▶ The problem: Exact reproduction of the data is required, with images excluded.

[begin Available data]

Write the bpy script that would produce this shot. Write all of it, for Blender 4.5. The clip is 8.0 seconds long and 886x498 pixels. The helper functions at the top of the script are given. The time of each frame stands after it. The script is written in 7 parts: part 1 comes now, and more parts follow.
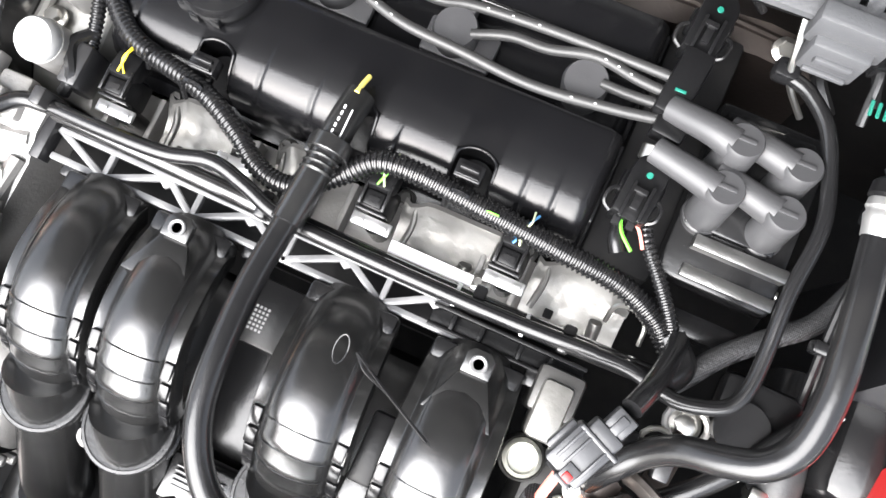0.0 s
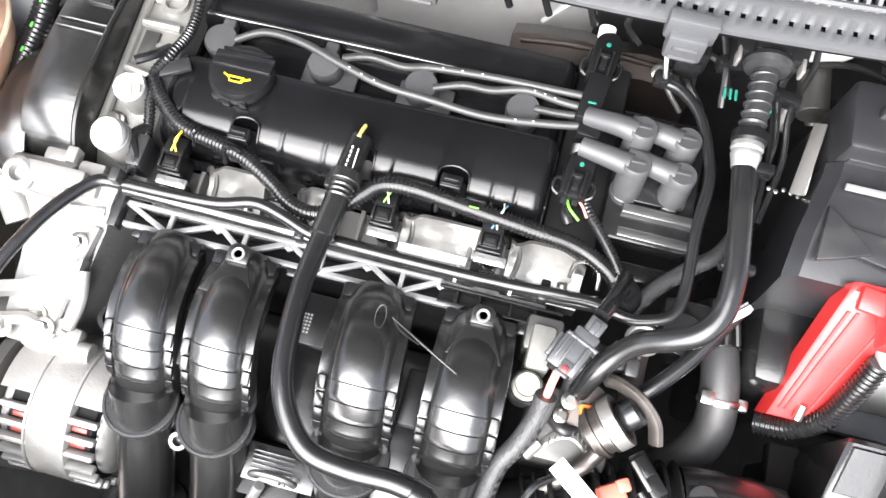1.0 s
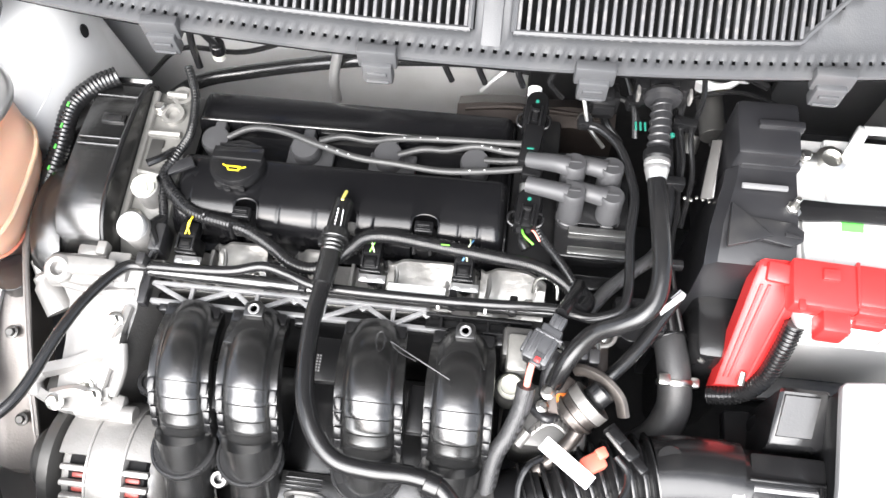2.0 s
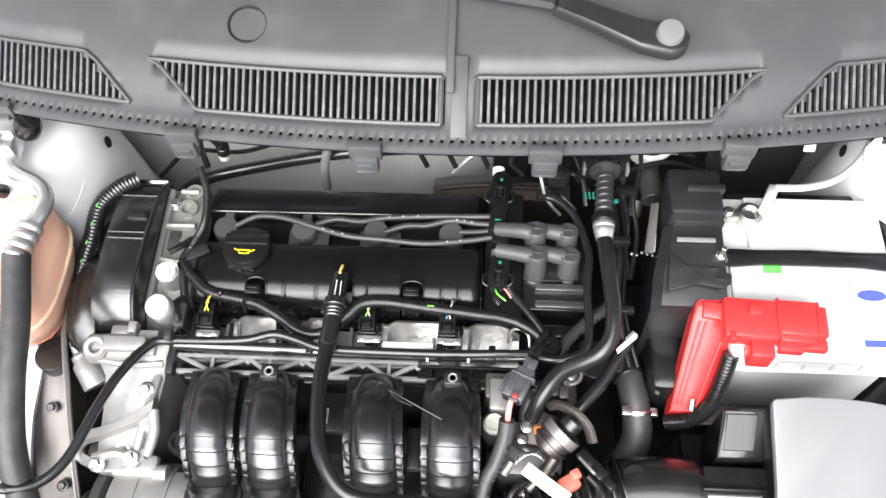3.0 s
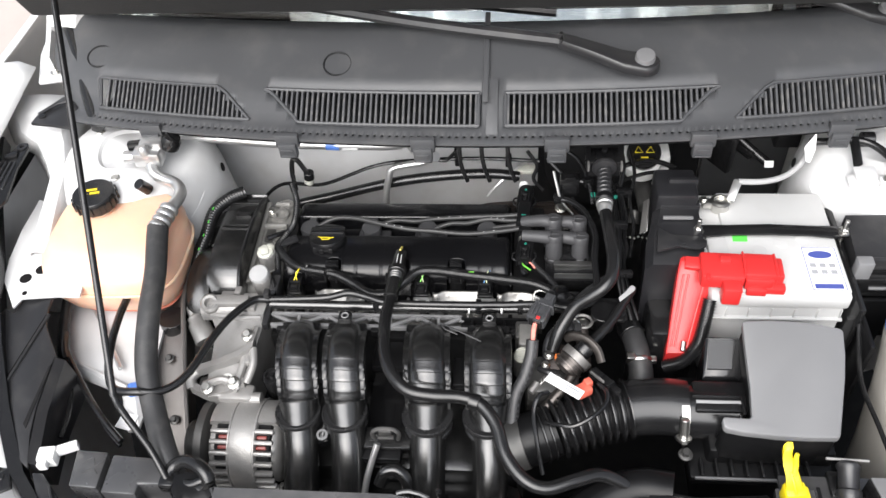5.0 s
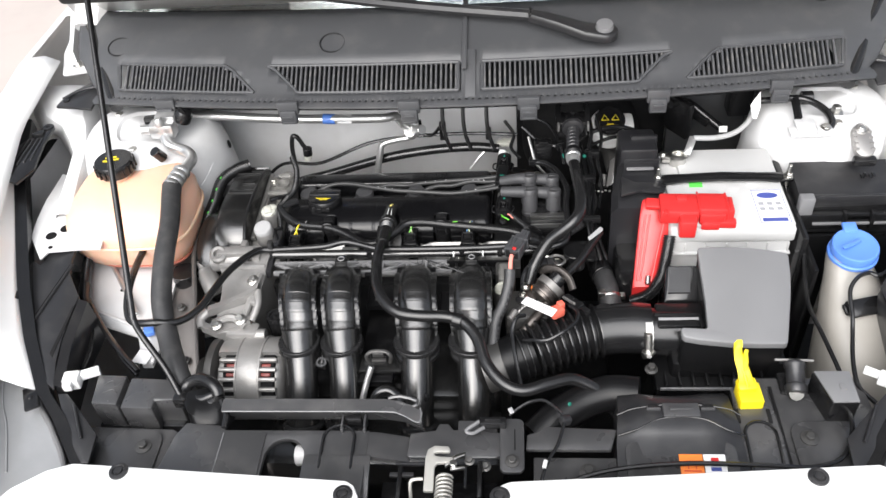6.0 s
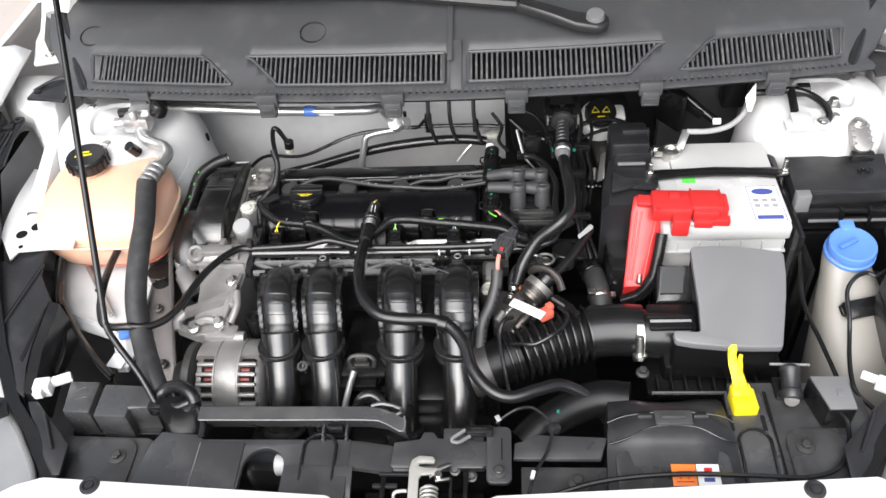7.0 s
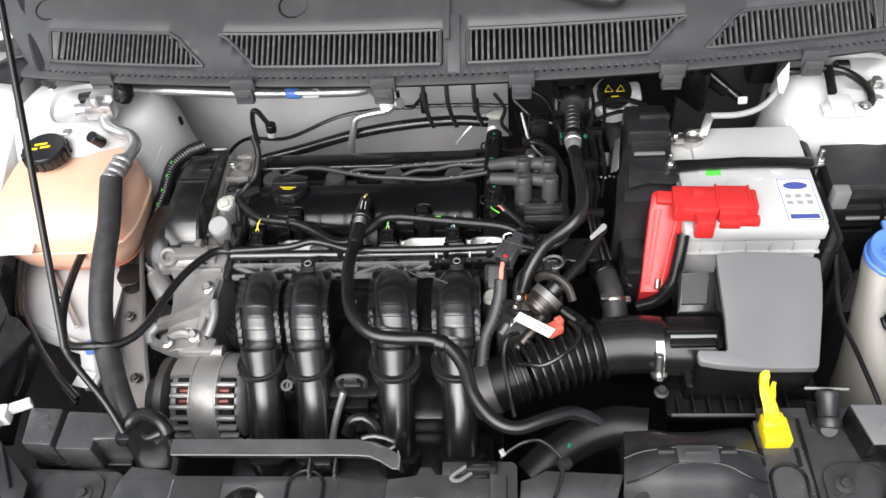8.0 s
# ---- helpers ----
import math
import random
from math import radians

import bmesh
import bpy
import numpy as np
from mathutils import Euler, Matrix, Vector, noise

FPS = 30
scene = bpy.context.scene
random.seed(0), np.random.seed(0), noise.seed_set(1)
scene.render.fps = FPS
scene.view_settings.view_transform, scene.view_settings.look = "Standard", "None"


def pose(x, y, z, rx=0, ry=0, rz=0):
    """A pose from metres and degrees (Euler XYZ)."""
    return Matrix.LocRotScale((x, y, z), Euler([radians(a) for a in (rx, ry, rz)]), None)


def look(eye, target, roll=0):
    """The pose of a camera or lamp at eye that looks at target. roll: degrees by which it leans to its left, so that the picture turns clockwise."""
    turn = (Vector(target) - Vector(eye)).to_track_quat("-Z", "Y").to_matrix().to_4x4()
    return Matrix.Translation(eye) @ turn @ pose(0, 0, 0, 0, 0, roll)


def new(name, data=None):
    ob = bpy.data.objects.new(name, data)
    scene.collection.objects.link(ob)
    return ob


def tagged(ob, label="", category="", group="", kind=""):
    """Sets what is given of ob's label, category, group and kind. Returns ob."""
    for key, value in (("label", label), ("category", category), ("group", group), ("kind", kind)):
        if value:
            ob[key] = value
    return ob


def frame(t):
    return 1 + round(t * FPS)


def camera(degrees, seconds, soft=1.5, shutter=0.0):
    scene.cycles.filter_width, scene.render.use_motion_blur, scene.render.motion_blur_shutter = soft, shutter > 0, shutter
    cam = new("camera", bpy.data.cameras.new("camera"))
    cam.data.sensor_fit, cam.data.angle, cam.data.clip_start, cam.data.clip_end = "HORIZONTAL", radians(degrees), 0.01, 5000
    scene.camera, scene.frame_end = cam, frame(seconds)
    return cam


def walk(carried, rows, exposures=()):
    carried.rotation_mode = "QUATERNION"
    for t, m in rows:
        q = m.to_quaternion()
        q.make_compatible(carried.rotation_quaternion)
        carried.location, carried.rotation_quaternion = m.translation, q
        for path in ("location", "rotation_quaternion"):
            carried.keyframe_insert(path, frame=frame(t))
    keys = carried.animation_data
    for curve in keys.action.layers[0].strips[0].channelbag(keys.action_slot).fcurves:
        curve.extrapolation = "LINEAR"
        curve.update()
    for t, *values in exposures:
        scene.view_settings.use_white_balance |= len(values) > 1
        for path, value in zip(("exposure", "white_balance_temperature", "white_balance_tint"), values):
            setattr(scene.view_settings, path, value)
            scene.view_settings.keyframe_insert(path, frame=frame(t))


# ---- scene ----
cam = camera(56.0, 8.0)
PATH = [
    (0, (0.015, -0.06, 1.411), (-0.193, 0.201, -0.561), -14.4),
    (0.5, (0.012, -0.141, 1.492), (-0.149, 0.355, -0.439), 1.1),
    (1, (0.019, -0.198, 1.549), (-0.14, 0.393, -0.355), -0.5),
    (1.2, (0.014, -0.212, 1.572), (-0.122, 0.395, -0.329), 0.1),
    (2.3, (0.039, -0.31, 1.684), (-0.091, 0.557, -0.114), -4.0),
    (2.5, (0.037, -0.316, 1.709), (-0.078, 0.567, -0.081), -3.9),
    (3, (0.039, -0.364, 1.765), (-0.058, 0.616, 0.024), -3.2),
    (3.5, (0.036, -0.422, 1.811), (-0.085, 0.636, 0.118), -4.2),
    (4, (0.043, -0.524, 1.821), (-0.136, 0.625, 0.194), -6.4),
    (4.2, (0.063, -0.564, 1.813), (-0.161, 0.626, 0.222), -7.6),
    (5.3, (0.05, -0.817, 1.816), (-0.129, 0.583, 0.398), -4.6),
    (5.5, (0.064, -0.868, 1.803), (-0.126, 0.56, 0.415), -4.9),
    (6, (0.082, -0.955, 1.775), (-0.101, 0.513, 0.429), -5.7),
    (6.5, (0.085, -0.952, 1.772), (-0.081, 0.507, 0.414), -5.9),
    (7, (0.087, -0.906, 1.767), (-0.075, 0.53, 0.385), -5.4),
    (7.5, (0.082, -0.839, 1.76), (-0.072, 0.555, 0.334), -5.1),
    (8, (0.083, -0.761, 1.744), (-0.083, 0.571, 0.261), -6.3),
]
EXPOSURES = [(0, 2.08), (1, 2.2), (2.5, 1.6), (3.0, 1.3), (3.5, 0.93), (4.1, 0.65), (5.5, 0.54), (6.5, 0.54), (7.5, 0.42), (8, 0.38)]
walk(cam, [(t, look(eye, target, roll)) for t, eye, target, roll in PATH], EXPOSURES)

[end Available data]

▶ Answer to this problem:
Write the bpy script that would produce this shot. Write all of it, for Blender 4.5. The clip is 8.0 seconds long and 886x498 pixels. The helper functions at the top of the script are given. The time of each frame stands after it. The script is written in 7 parts: part 1 comes now, and more parts follow.
0.0 s
1.0 s
2.0 s
3.0 s
5.0 s
6.0 s
7.0 s
8.0 s
# ---- helpers ----
import math
import random
from math import radians

import bmesh
import bpy
import numpy as np
from mathutils import Euler, Matrix, Vector, noise

FPS = 30
scene = bpy.context.scene
random.seed(0), np.random.seed(0), noise.seed_set(1)
scene.render.fps = FPS
scene.view_settings.view_transform, scene.view_settings.look = "Standard", "None"


def pose(x, y, z, rx=0, ry=0, rz=0):
    """A pose from metres and degrees (Euler XYZ)."""
    return Matrix.LocRotScale((x, y, z), Euler([radians(a) for a in (rx, ry, rz)]), None)


def look(eye, target, roll=0):
    """The pose of a camera or lamp at eye that looks at target. roll: degrees by which it leans to its left, so that the picture turns clockwise."""
    turn = (Vector(target) - Vector(eye)).to_track_quat("-Z", "Y").to_matrix().to_4x4()
    return Matrix.Translation(eye) @ turn @ pose(0, 0, 0, 0, 0, roll)


def new(name, data=None):
    ob = bpy.data.objects.new(name, data)
    scene.collection.objects.link(ob)
    return ob


def tagged(ob, label="", category="", group="", kind=""):
    """Sets what is given of ob's label, category, group and kind. Returns ob."""
    for key, value in (("label", label), ("category", category), ("group", group), ("kind", kind)):
        if value:
            ob[key] = value
    return ob


def frame(t):
    return 1 + round(t * FPS)


def camera(degrees, seconds, soft=1.5, shutter=0.0):
    scene.cycles.filter_width, scene.render.use_motion_blur, scene.render.motion_blur_shutter = soft, shutter > 0, shutter
    cam = new("camera", bpy.data.cameras.new("camera"))
    cam.data.sensor_fit, cam.data.angle, cam.data.clip_start, cam.data.clip_end = "HORIZONTAL", radians(degrees), 0.01, 5000
    scene.camera, scene.frame_end = cam, frame(seconds)
    return cam


def walk(carried, rows, exposures=()):
    carried.rotation_mode = "QUATERNION"
    for t, m in rows:
        q = m.to_quaternion()
        q.make_compatible(carried.rotation_quaternion)
        carried.location, carried.rotation_quaternion = m.translation, q
        for path in ("location", "rotation_quaternion"):
            carried.keyframe_insert(path, frame=frame(t))
    keys = carried.animation_data
    for curve in keys.action.layers[0].strips[0].channelbag(keys.action_slot).fcurves:
        curve.extrapolation = "LINEAR"
        curve.update()
    for t, *values in exposures:
        scene.view_settings.use_white_balance |= len(values) > 1
        for path, value in zip(("exposure", "white_balance_temperature", "white_balance_tint"), values):
            setattr(scene.view_settings, path, value)
            scene.view_settings.keyframe_insert(path, frame=frame(t))


# ---- scene ----
cam = camera(56.0, 8.0)
PATH = [
    (0, (0.015, -0.06, 1.411), (-0.193, 0.201, -0.561), -14.4),
    (0.5, (0.012, -0.141, 1.492), (-0.149, 0.355, -0.439), 1.1),
    (1, (0.019, -0.198, 1.549), (-0.14, 0.393, -0.355), -0.5),
    (1.2, (0.014, -0.212, 1.572), (-0.122, 0.395, -0.329), 0.1),
    (2.3, (0.039, -0.31, 1.684), (-0.091, 0.557, -0.114), -4.0),
    (2.5, (0.037, -0.316, 1.709), (-0.078, 0.567, -0.081), -3.9),
    (3, (0.039, -0.364, 1.765), (-0.058, 0.616, 0.024), -3.2),
    (3.5, (0.036, -0.422, 1.811), (-0.085, 0.636, 0.118), -4.2),
    (4, (0.043, -0.524, 1.821), (-0.136, 0.625, 0.194), -6.4),
    (4.2, (0.063, -0.564, 1.813), (-0.161, 0.626, 0.222), -7.6),
    (5.3, (0.05, -0.817, 1.816), (-0.129, 0.583, 0.398), -4.6),
    (5.5, (0.064, -0.868, 1.803), (-0.126, 0.56, 0.415), -4.9),
    (6, (0.082, -0.955, 1.775), (-0.101, 0.513, 0.429), -5.7),
    (6.5, (0.085, -0.952, 1.772), (-0.081, 0.507, 0.414), -5.9),
    (7, (0.087, -0.906, 1.767), (-0.075, 0.53, 0.385), -5.4),
    (7.5, (0.082, -0.839, 1.76), (-0.072, 0.555, 0.334), -5.1),
    (8, (0.083, -0.761, 1.744), (-0.083, 0.571, 0.261), -6.3),
]
EXPOSURES = [(0, 2.08), (1, 2.2), (2.5, 1.6), (3.0, 1.3), (3.5, 0.93), (4.1, 0.65), (5.5, 0.54), (6.5, 0.54), (7.5, 0.42), (8, 0.38)]
walk(cam, [(t, look(eye, target, roll)) for t, eye, target, roll in PATH], EXPOSURES)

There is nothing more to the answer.